Course | Title | Credits |
---|---|---|
COMC 1101 | Communications and Culture: History, Theory, and Methods | 4 |
DTEM 2411 | Digital Research Methods | 4 |
DTEM 2412 | Digital Ethnography | 4 |
DTEM 2413 | Participatory Methods | 4 |
DTEM 2414 | Media Ecology | 4 |
DTEM 2417 | Data Visualization | 4 |
NMDD 3880 | Designing Smart Cities for Social Justice | 4 |
Digital, Equity, Ethics, and Power/Values courses
Courses in this group have the DTEV attribute.
These courses focus on issues of ethics, justice, and values as they are built into digital technologies and the industries that develop and maintain them. Some courses focus on the intersection of social justice and technology.
Course | Title | Credits |
---|---|---|
CISC 4650 | Cyberspace: Issues and Ethics | 4 |
COMC 3240 | Photography, Identity, Power | 4 |
COMC 4360 | Communication Ethics and the Public Sphere | 4 |
COMC 4370 | Ethical Controversies in 21st Century Media | 4 |
DTEM 3444 | Nerds, Geeks, and Bros. | 4 |
DTEM 3447 | Race, Gender, and Digital Media | 4 |
DTEM 3463 | Civic Media | 4 |
DTEM 3500 | Resistance and Global Activism | 4 |
DTEM 4430 | Digital Media Ethics | 4 |
DTEM 4470 | Values in Design | 4 |
DTEM 4480 | Digital Media and Public Responsibility | 4 |
NMDD 3450 | User Experience Design: Design for Empowerment | 4 |
NMDD 3880 | Designing Smart Cities for Social Justice | 4 |
Digital Governance, Policy, and Law courses
Courses in this group have the DTPL attribute.

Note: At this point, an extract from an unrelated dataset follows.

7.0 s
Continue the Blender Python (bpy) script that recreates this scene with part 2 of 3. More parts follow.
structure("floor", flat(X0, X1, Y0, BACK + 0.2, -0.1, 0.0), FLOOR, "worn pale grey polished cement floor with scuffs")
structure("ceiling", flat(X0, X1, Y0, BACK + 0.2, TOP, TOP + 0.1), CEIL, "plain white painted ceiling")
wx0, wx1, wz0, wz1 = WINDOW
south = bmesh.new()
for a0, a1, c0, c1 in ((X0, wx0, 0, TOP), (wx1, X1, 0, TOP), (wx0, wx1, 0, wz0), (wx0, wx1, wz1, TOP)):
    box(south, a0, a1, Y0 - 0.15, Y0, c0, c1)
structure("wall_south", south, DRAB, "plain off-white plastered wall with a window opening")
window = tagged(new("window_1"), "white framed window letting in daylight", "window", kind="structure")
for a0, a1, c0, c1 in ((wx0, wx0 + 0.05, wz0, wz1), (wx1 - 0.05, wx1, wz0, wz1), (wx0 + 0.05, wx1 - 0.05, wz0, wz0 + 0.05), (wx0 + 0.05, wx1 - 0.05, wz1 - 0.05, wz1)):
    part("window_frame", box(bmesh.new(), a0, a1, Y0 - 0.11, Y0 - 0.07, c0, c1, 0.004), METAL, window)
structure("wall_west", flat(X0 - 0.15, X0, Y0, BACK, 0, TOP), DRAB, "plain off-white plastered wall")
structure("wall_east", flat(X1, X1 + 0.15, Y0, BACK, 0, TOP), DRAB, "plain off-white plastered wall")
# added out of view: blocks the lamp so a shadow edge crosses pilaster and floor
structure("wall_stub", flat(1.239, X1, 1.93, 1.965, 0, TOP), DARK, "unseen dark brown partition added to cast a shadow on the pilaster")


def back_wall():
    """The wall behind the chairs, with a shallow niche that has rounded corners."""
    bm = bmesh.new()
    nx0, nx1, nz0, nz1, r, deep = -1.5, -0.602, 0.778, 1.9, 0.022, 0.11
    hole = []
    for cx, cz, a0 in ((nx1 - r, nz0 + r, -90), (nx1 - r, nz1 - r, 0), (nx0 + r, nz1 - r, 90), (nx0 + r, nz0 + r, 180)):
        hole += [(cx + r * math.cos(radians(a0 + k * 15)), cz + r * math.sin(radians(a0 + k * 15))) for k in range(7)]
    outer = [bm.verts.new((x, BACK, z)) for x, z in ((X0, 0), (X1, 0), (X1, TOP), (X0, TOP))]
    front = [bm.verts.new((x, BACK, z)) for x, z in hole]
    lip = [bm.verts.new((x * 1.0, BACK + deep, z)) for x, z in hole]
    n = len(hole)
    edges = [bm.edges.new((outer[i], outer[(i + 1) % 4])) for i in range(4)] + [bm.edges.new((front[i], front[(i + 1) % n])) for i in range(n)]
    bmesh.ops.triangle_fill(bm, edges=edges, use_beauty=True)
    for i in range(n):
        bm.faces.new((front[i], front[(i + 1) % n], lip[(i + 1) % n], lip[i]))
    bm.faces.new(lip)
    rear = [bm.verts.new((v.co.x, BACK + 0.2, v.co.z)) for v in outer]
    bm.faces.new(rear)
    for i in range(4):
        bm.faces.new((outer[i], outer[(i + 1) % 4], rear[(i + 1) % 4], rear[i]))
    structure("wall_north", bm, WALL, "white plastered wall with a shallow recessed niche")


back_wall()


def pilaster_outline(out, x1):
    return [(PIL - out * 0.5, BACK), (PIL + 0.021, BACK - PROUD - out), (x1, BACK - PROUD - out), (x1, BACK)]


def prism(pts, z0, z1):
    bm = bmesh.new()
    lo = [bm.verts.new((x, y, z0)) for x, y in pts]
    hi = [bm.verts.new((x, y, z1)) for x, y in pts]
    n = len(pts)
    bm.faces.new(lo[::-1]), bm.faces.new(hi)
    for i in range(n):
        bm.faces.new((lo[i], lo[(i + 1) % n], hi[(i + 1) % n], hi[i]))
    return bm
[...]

These courses focus on the laws and policy-making that have governed technology across history, as well as the internal policies that govern how technology is deployed, developed, and used.

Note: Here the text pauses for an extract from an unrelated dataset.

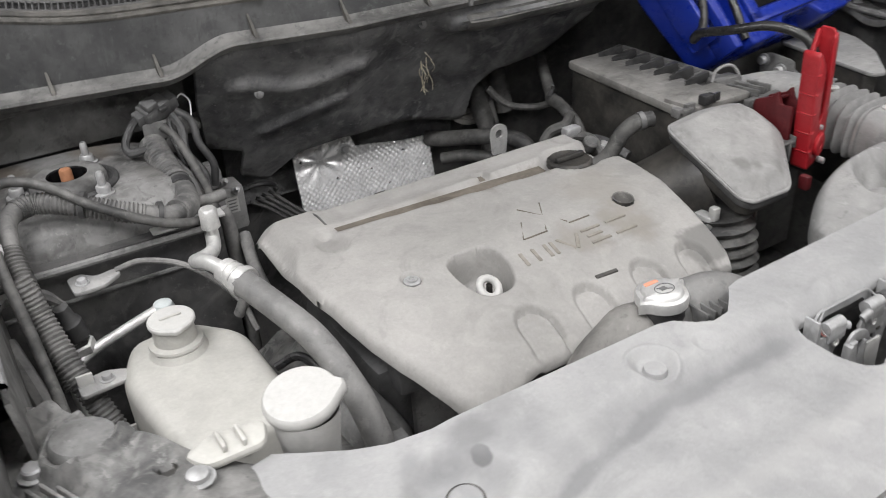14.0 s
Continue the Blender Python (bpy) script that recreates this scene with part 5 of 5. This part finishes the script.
# ---- wiring and hoses on the side of the tower ----
def harness():
    h = thing("wiring_harness", (-0.62, 0.4, 0.95), "dusty corrugated wiring harness over the strut tower", "cable")
    run = [(-0.725, 0.24, 0.90), (-0.738, 0.31, 0.985), (-0.742, 0.37, 1.03), (-0.732, 0.425, 1.048), (-0.70, 0.445, 1.05), (-0.66, 0.425, 1.045), (-0.60, 0.40, 1.025), (-0.545, 0.395, 1.005), (-0.515, 0.425, 1.0)]
    part("conduit", tube(run, 0.0128, 14, 8), HOSE, h)
    fine = [tuple(p) for p in spline(run, 8)]
    for a, b, r, m in ((0, 17, 0.0136, HOSEB), (27, 52, 0.0138, HOSE)):
        part("ribbed_sleeve", tube(fine[a:b], r, 14, 3, 0.0052, 0.0011), m, h, "corrugated split conduit")
    part("sleeve", tube([(-0.535, 0.402, 1.003), (-0.515, 0.425, 1.0), (-0.508, 0.475, 1.003), (-0.511, 0.53, 1.017), (-0.513, 0.585, 1.036)], 0.018, 14, 8), HOSE, h, "smooth rubber sleeve")
    part("ribbed_sleeve", tube([(-0.509, 0.49, 1.006), (-0.511, 0.53, 1.017), (-0.513, 0.585, 1.036)], 0.0192, 14, 6, 0.0062, 0.0013), HOSE, h, "corrugated split conduit")
    part("sleeve_band", tube([(-0.509, 0.468, 1.002), (-0.508, 0.482, 1.004)], 0.0195, 14, smooth=False), BLACK, h)
    part("thin_hose", tube([(-0.742, 0.10, 0.80), (-0.745, 0.16, 0.88), (-0.75, 0.24, 0.97), (-0.757, 0.32, 1.04), (-0.753, 0.40, 1.075), (-0.73, 0.45, 1.085), (-0.685, 0.44, 1.075), (-0.63, 0.39, 1.045), (-0.56, 0.365, 1.01), (-0.50, 0.395, 0.985), (-0.473, 0.455, 0.975), (-0.466, 0.52, 0.99), (-0.475, 0.585, 1.035), (-0.49, 0.60, 1.055)], 0.0066, 12, 8), HOSEB, h)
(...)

Course | Title | Credits |
---|---|---|
COMC 3350 | Media Law | 4 |
COMC 4340 | Freedom of Expression | 4 |
DTEM 2450 | Digital Property: Rights, Policies, and Practice | 4 |
DTEM 4440 | Privacy and Surveillance | 4 |
DTEM 4451 | The Technology Industries | 4 |
Availability
The major in digital technologies and emerging media is available at Fordham College at Rose Hill (FCRH) and Fordham College at Lincoln Center (FCLC). Students in Fordham's School of Professional and Continuing Studies may major in digital technologies and emerging media only if they receive the approval of their advising dean and/or department, and their schedules are sufficiently flexible to permit them to take day courses at the Rose Hill or Lincoln Center campuses. Such students must provide the Communication and Media Studies Associate Chair at their home campus a statement confirming they are able to take day classes in order to fulfill their major requirements.
Fordham College at Rose Hill students: The requirements above are in addition to those of the Core Curriculum.
Fordham College at Lincoln Center students: The requirements above are in addition to those of the Core Curriculum.